By Chris Barsanti | June 26, 2005

Kurt Cobain. It seems like even today, ten years after the fact, we still mourn the death of the unlikely rock legend. For being in the social consciousness for such a short period of time his impact cannot be denied both in terms of helping to change the face of music but also for serving as poster child for Generation X. Serving as an open homage to the last days in Cobain’s life Gus Van Sant’s portrait of fictional rocker Blake in “Last Days” is a victory for ambitious filmmaking if not always a successful attempt at character study.

Being a more intimate film along the lines of Van Sant’s last two pictures, “Elephant” and “Gerry”, “Last Days” takes its time in showing the viewer Blake (Michael Pitt) as he shuffles through his life. He and his bandmates (played by Scott Green, Asia Argento, Lukas Haas and Nicole Vicius) are holed up in a large house in the woods hiding from the outside world and the increasing pressures of an upcoming tour. While the bandmates seem content simply to hang out, Blake is restless, wandering out into the forest, donning a black dress and running around the house with an unloaded shotgun and jamming alone with the musical instruments lying around all the while mumbling incoherently to himself. Of course the hum drum nature of Blake’s life is reaching towards its inevitable conclusion but Van Sant seems less interested in the final violent act as much as the time spent leading up to and following it.

Van Sant’s new detached almost documentary approach to filmmaking along with his skewered chronology is refreshing, not only by showing an established filmmaker reinventing himself but also for the more personal stories he is allowed to tell using such a technique.
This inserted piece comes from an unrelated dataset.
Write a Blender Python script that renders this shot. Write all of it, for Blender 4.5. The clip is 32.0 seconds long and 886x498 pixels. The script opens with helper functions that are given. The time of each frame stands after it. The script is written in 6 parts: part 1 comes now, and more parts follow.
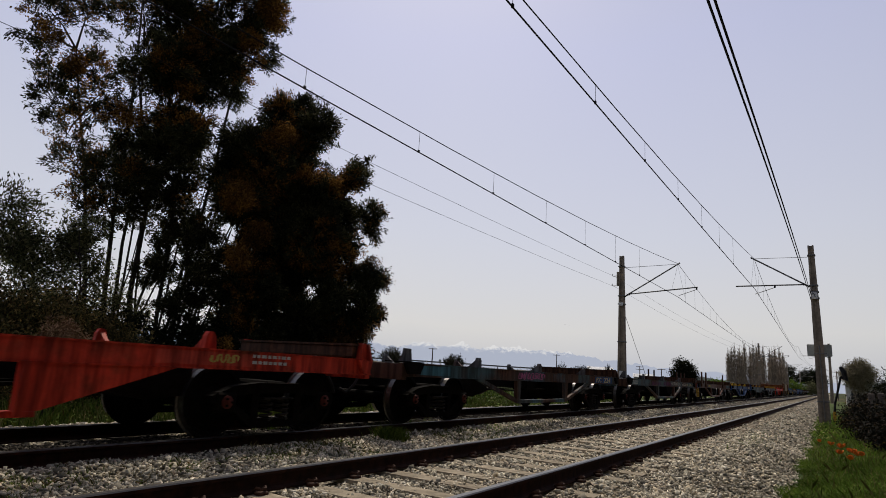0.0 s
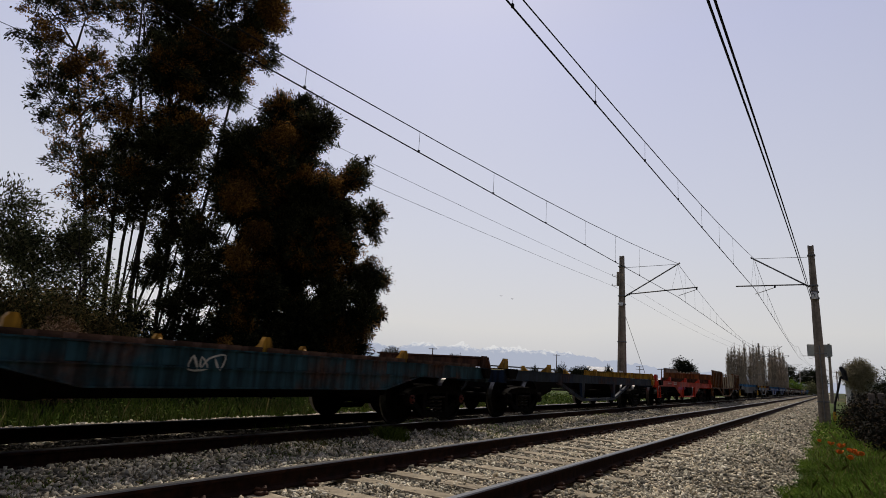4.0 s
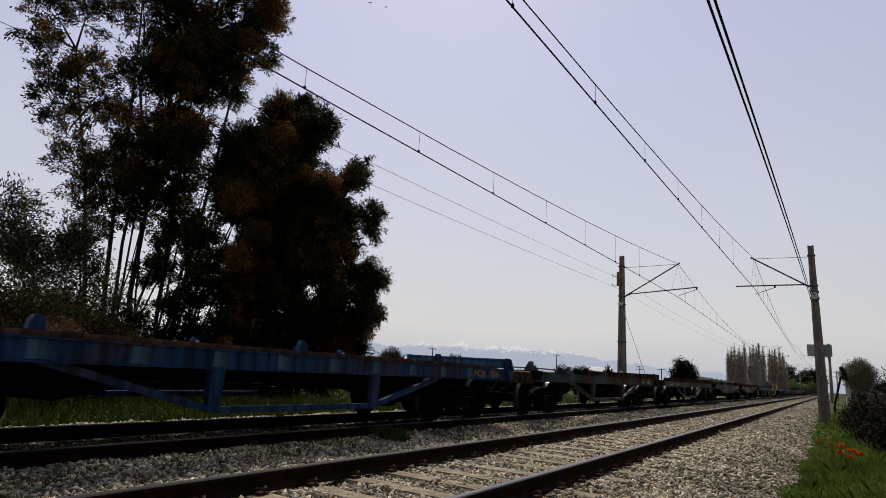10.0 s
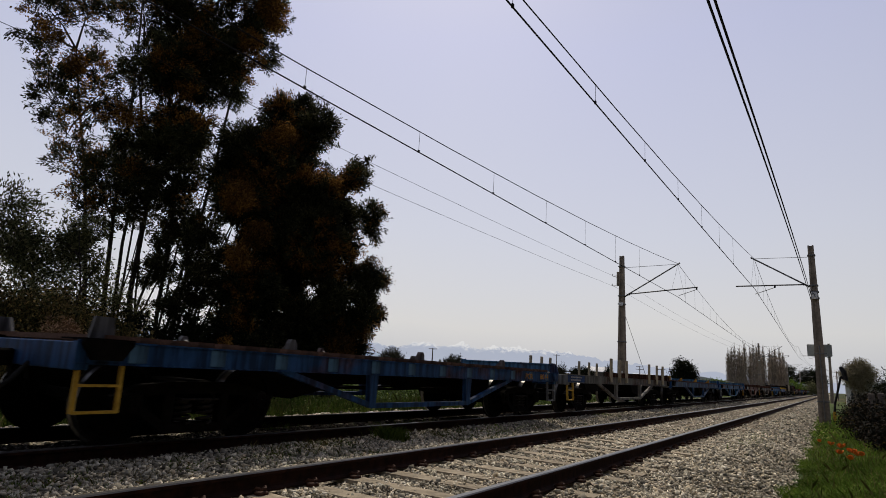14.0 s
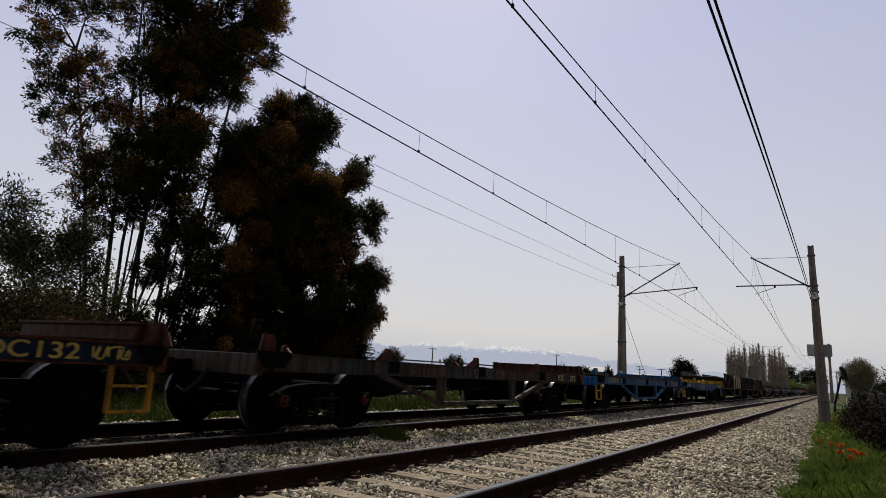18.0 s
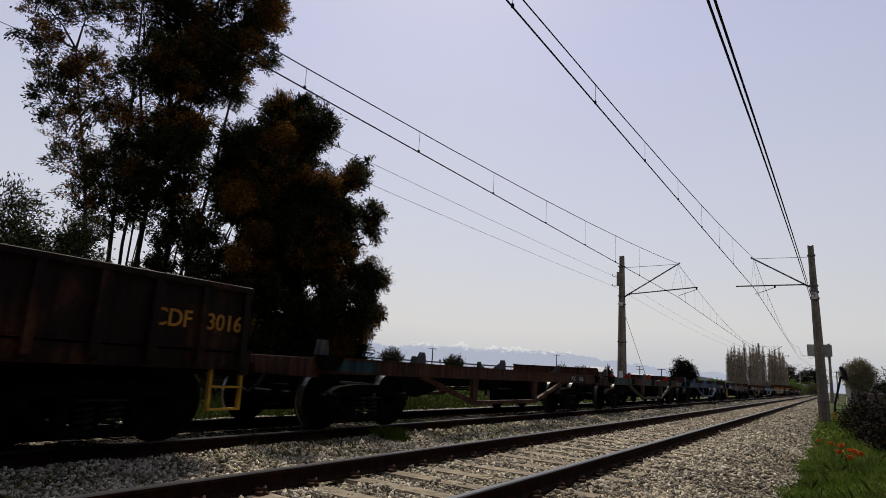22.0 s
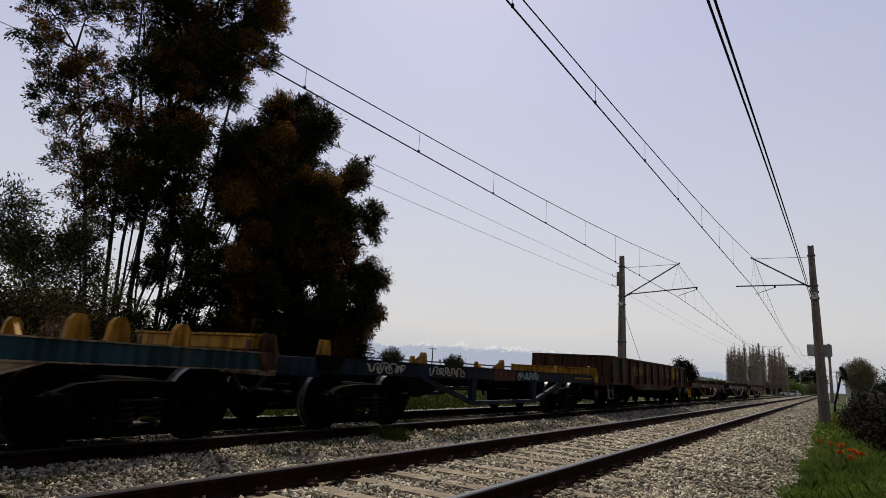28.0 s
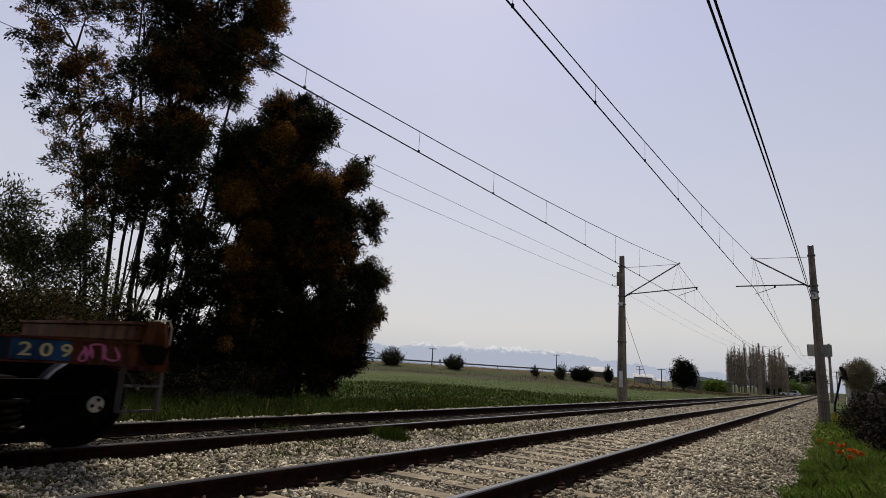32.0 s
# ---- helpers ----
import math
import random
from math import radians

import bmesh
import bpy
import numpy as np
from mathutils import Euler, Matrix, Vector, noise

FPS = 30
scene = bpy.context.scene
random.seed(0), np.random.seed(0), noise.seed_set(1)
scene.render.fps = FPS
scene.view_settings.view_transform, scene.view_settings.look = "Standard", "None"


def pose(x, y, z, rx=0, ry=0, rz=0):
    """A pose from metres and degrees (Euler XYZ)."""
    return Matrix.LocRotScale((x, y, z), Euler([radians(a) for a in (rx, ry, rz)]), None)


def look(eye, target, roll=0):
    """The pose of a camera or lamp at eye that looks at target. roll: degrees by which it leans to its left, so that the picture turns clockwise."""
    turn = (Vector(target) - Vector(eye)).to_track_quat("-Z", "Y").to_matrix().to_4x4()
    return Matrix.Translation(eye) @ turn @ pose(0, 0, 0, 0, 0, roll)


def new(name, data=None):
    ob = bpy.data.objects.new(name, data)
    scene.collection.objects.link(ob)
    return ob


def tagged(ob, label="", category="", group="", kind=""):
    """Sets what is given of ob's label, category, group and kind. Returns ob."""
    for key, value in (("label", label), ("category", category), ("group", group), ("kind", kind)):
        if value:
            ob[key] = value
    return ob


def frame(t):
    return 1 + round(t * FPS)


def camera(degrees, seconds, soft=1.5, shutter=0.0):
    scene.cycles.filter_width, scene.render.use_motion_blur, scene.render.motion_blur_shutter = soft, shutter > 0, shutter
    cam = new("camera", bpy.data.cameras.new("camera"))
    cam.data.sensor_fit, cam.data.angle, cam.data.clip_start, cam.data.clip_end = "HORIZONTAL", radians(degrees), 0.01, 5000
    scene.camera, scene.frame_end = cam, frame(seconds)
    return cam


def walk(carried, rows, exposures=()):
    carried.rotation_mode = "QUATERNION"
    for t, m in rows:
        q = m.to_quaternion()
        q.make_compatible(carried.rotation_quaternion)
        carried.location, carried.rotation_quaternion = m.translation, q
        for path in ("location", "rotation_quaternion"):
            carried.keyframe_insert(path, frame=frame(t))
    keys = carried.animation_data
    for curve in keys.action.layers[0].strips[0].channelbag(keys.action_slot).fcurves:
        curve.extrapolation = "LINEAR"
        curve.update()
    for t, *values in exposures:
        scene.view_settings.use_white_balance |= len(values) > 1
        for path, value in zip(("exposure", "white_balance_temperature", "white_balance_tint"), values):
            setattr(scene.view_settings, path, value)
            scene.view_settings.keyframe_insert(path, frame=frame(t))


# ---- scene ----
SPEED, GAIN = 14.8, 0.05           # the train's speed at the start, metres a second, and what it gains each second
TRACK_NEAR, TRACK_FAR = -3.412, -7.248   # centre lines of the two tracks
CLIP = 32.0


def travel(t):
    """How far the train has come after t seconds."""
    return SPEED * t + GAIN / 2 * t * t


def moment(d):
    """When it has come d metres."""
    return (math.sqrt(max(0.0, SPEED * SPEED + 2 * GAIN * d)) - SPEED) / GAIN


cam = camera(73.72, CLIP, soft=0.7, shutter=0.05)
EYE = (0.0, 0.0, 0.972)
YAW, PITCH = radians(33.413), radians(11.472)
AIM = Vector((-math.sin(YAW) * math.cos(PITCH), math.cos(YAW) * math.cos(PITCH), math.sin(PITCH))) * 10 + Vector(EYE)
STAND = look(EYE, AIM, 3.478)
walk(cam, [(0.0, STAND), (CLIP, STAND)])

# ---- sky and sun: thin overcast, brighter ahead ----
world = bpy.data.worlds.new("overcast_sky")
scene.world = world
world.use_nodes = True
wn, wl = world.node_tree.nodes, world.node_tree.links
wn.clear()
sky = wn.new("ShaderNodeTexSky")
sky.sky_type = "NISHITA"
sky.sun_disc = False
sky.sun_elevation, sky.sun_rotation = radians(52), radians(-35)
sky.air_density, sky.dust_density, sky.ozone_density = 1.0, 3.0, 1.0
sky_bg = wn.new("ShaderNodeBackground")
sky_bg.inputs[1].default_value = 0.012
wl.new(sky.outputs[0], sky_bg.inputs[0])
tc = wn.new("ShaderNodeTexCoord")
sep = wn.new("ShaderNodeSeparateXYZ")
wl.new(tc.outputs["Generated"], sep.inputs[0])
veil_noise = wn.new("ShaderNodeTexNoise")
veil_noise.inputs["Scale"].default_value, veil_noise.inputs["Detail"].default_value = 2.2, 3
wl.new(tc.outputs["Generated"], veil_noise.inputs["Vector"])
add = wn.new("ShaderNodeMath")
add.operation = "MULTIPLY_ADD"
add.inputs[1].default_value, add.inputs[2].default_value = 0.10, -0.05
wl.new(veil_noise.outputs[0], add.inputs[0])
lift = wn.new("ShaderNodeMath")
wl.new(sep.outputs[2], lift.inputs[0]), wl.new(add.outputs[0], lift.inputs[1])
ramp = wn.new("ShaderNodeValToRGB")
ramp.color_ramp.elements[0].position, ramp.color_ramp.elements[0].color = 0.0, (0.48, 0.50, 0.555, 1)
ramp.color_ramp.elements[1].position, ramp.color_ramp.elements[1].color = 1.0, (0.33, 0.35, 0.46, 1)
for at, col in ((0.07, (0.59, 0.582, 0.585, 1)), (0.22, (0.54, 0.553, 0.63, 1)), (0.52, (0.45, 0.472, 0.645, 1))):
    ramp.color_ramp.elements.new(at).color = col
wl.new(lift.outputs[0], ramp.inputs[0])
veil_bg = wn.new("ShaderNodeBackground")
veil_bg.inputs[1].default_value = 1.0
wl.new(ramp.outputs[0], veil_bg.inputs[0])
# the thin cloud is brightest round the sun and falls off smoothly away from it
aim = wn.new("ShaderNodeVectorMath")
aim.operation = "DOT_PRODUCT"
aim.inputs[1].default_value = (-0.70, 0.71, 0.0)
wl.new(tc.outputs["Generated"], aim.inputs[0])
fall = wn.new("ShaderNodeMapRange")
fall.interpolation_type = "SMOOTHSTEP"
for k, v in ((1, -1.0), (2, 0.9), (3, 0.36), (4, 1.0)):
    fall.inputs[k].default_value = v
wl.new(aim.outputs["Value"], fall.inputs[0])
wl.new(fall.outputs[0], veil_bg.inputs[1])
both = wn.new("ShaderNodeAddShader")
wl.new(sky_bg.outputs[0], both.inputs[0]), wl.new(veil_bg.outputs[0], both.inputs[1])
out = wn.new("ShaderNodeOutputWorld")
wl.new(both.outputs[0], out.inputs[0])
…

However, despite Van Sant’s stylish direction and an awesome job on the part of Pitt in portraying a Cobain-like figure, “Last Days” never seems to truly engage the audience. The main obstacle in any type of biography is finding the right rhythm in representing the subject at hand. By showing Blake barely able to speak to those around him and drifting around in his own world, Van Sant’s approach to Cobain is too detached, never allowing the audience to view him as anything more than an icon. Blake has Cobain’s scruffy beard, wears the black dress, owns the shirts and sunglasses that Cobain was famous for, but never feels as if he himself is a real entity, merely an homage.

There are brief moments when “Last Days” takes off, a cameo by Ricky Jay playing a talkative detective, a surprise visit to the house by a man shilling ad space in the phone book and whenever Pitt picks up an instrument, especially during a sequence where, using a recorder, he is able to play an entire session by himself. These moments that feel so real seem to betray the rest of the film which seems like an act, what these events were supposed to feel like instead of like what they really were. Pitt disappears into the Blake role and proves his talent as an actor continuing to shine in indie fare, but one wishes that his character was asked to do more within the context of this film. Near the end of the picture, Blake is shown achieving a state of grace, it’s an unexpected, wonderful moment that feels like a cheat. We see Blake’s final fate and yet we don’t know how he got there, he is more a stranger at the end of the film than he was at the beginning.

All these years later, Martin Scorsese’s “Raging Bull” remains a relevant cinematic classic for its ability to take a brutish thug and humanize him, allowing his plight to represent ouR own. The problem with “Last Days” is that it takes a figure that many of us could relate to already and distances him, turning him into more of a hollow symbol instead of a real person.